• YOUR TASK
Leaving the pictures aside, transcribe every line below exactly.

• SUPPLIED INFORMATION
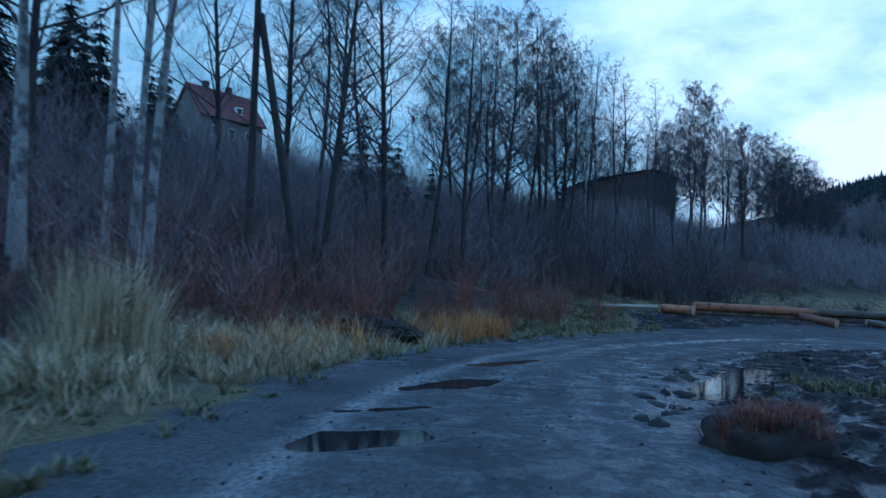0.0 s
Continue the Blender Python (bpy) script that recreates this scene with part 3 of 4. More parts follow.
# ---- trees ----
def grow_tree(rng, h, r0, branches=34, twigs=9, fine=5, droop=0.5, first=0.3, lean=0.03, thick=1.0, reach=0.26, steep=0.9):
    """A bare tree: a bent tapering trunk, and its limbs with twigs as a second shape."""
    trunk, crown = Geo(), Geo()
    bend = [Vector((rng.gauss(0, lean) * h * 0.3, rng.gauss(0, lean) * h * 0.3, 0)) for _ in range(3)]
    def stem(t):
        return Vector((0, 0, h * t)) + bend[0] * t + bend[1] * math.sin(t * 3.1) * 0.5 + bend[2] * math.sin(t * 7.0) * 0.25
    steps = 11
    ts = [i / steps for i in range(steps + 1)]
    trunk.tube([stem(t) + Vector((0, 0, -0.4 if t == 0 else 0)) for t in ts], [r0 * (1.25 if t == 0 else 1.0) * (1 - 0.93 * t) for t in ts], 7)
    az = rng.random() * 6
    for i in range(branches):
        t = first + (0.97 - first) * (i + rng.random()) / branches
        az += 2.4 + rng.uniform(-0.5, 0.5)
        length = h * reach * (1.05 - t) ** 0.55 * rng.uniform(0.4, 1.35)
        out = Vector((math.cos(az), math.sin(az), steep * rng.uniform(0.4, 1.5))).normalized()
        p, d, pts = stem(t), out, []
        for j in range(5):
            pts.append(p.copy())
            p = p + d * length / 4
            d = (d + Vector((rng.gauss(0, 0.15), rng.gauss(0, 0.15), (0.12 if j < 2 else -0.28 * droop * 2)))).normalized()
        rb = max(0.006, r0 * 0.30 * (1.05 - t)) * thick
        crown.tube(pts, [rb, rb * 0.8, rb * 0.6, rb * 0.4, 0.004 * thick], 3)
        for k in range(twigs):
            u = rng.uniform(0.25, 1.0) * 3.999
            a = pts[int(u)].lerp(pts[int(u) + 1], u % 1)
            side = Vector((rng.gauss(0, 1), rng.gauss(0, 1), rng.gauss(0.25, 0.5))).normalized()
            tl = length * rng.uniform(0.18, 0.42)
            b = a + side * tl * 0.55 + Vector((0, 0, 0.10 * tl))
            e = b + side * tl * 0.35 - Vector((0, 0, droop * tl * rng.uniform(0.3, 0.9)))
            rt = 0.0065 * thick
            crown.tube([a, b, e], [rt, rt * 0.8, 0], 3)
            for m in range(fine):
                q = a.lerp(b, rng.random()) if rng.random() < 0.4 else b.lerp(e, rng.random())
                to = q + Vector((rng.gauss(0, 0.35), rng.gauss(0, 0.35), rng.uniform(-droop * 1.5, 0.45))) * tl * 0.95
                crown.blade(q, to, rt * 0.50, Vector((rng.gauss(0, 1), rng.gauss(0, 1), rng.gauss(0, 0.4))).normalized())
    return trunk.arrays(), crown.arrays()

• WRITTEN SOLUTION
0.0 s
Continue the Blender Python (bpy) script that recreates this scene with part 3 of 4. More parts follow.
# ---- trees ----
def grow_tree(rng, h, r0, branches=34, twigs=9, fine=5, droop=0.5, first=0.3, lean=0.03, thick=1.0, reach=0.26, steep=0.9):
    """A bare tree: a bent tapering trunk, and its limbs with twigs as a second shape."""
    trunk, crown = Geo(), Geo()
    bend = [Vector((rng.gauss(0, lean) * h * 0.3, rng.gauss(0, lean) * h * 0.3, 0)) for _ in range(3)]
    def stem(t):
        return Vector((0, 0, h * t)) + bend[0] * t + bend[1] * math.sin(t * 3.1) * 0.5 + bend[2] * math.sin(t * 7.0) * 0.25
    steps = 11
    ts = [i / steps for i in range(steps + 1)]
    trunk.tube([stem(t) + Vector((0, 0, -0.4 if t == 0 else 0)) for t in ts], [r0 * (1.25 if t == 0 else 1.0) * (1 - 0.93 * t) for t in ts], 7)
    az = rng.random() * 6
    for i in range(branches):
        t = first + (0.97 - first) * (i + rng.random()) / branches
        az += 2.4 + rng.uniform(-0.5, 0.5)
        length = h * reach * (1.05 - t) ** 0.55 * rng.uniform(0.4, 1.35)
        out = Vector((math.cos(az), math.sin(az), steep * rng.uniform(0.4, 1.5))).normalized()
        p, d, pts = stem(t), out, []
        for j in range(5):
            pts.append(p.copy())
            p = p + d * length / 4
            d = (d + Vector((rng.gauss(0, 0.15), rng.gauss(0, 0.15), (0.12 if j < 2 else -0.28 * droop * 2)))).normalized()
        rb = max(0.006, r0 * 0.30 * (1.05 - t)) * thick
        crown.tube(pts, [rb, rb * 0.8, rb * 0.6, rb * 0.4, 0.004 * thick], 3)
        for k in range(twigs):
            u = rng.uniform(0.25, 1.0) * 3.999
            a = pts[int(u)].lerp(pts[int(u) + 1], u % 1)
            side = Vector((rng.gauss(0, 1), rng.gauss(0, 1), rng.gauss(0.25, 0.5))).normalized()
            tl = length * rng.uniform(0.18, 0.42)
            b = a + side * tl * 0.55 + Vector((0, 0, 0.10 * tl))
            e = b + side * tl * 0.35 - Vector((0, 0, droop * tl * rng.uniform(0.3, 0.9)))
            rt = 0.0065 * thick
            crown.tube([a, b, e], [rt, rt * 0.8, 0], 3)
            for m in range(fine):
                q = a.lerp(b, rng.random()) if rng.random() < 0.4 else b.lerp(e, rng.random())
                to = q + Vector((rng.gauss(0, 0.35), rng.gauss(0, 0.35), rng.uniform(-droop * 1.5, 0.45))) * tl * 0.95
                crown.blade(q, to, rt * 0.50, Vector((rng.gauss(0, 1), rng.gauss(0, 1), rng.gauss(0, 0.4))).normalized())
    return trunk.arrays(), crown.arrays()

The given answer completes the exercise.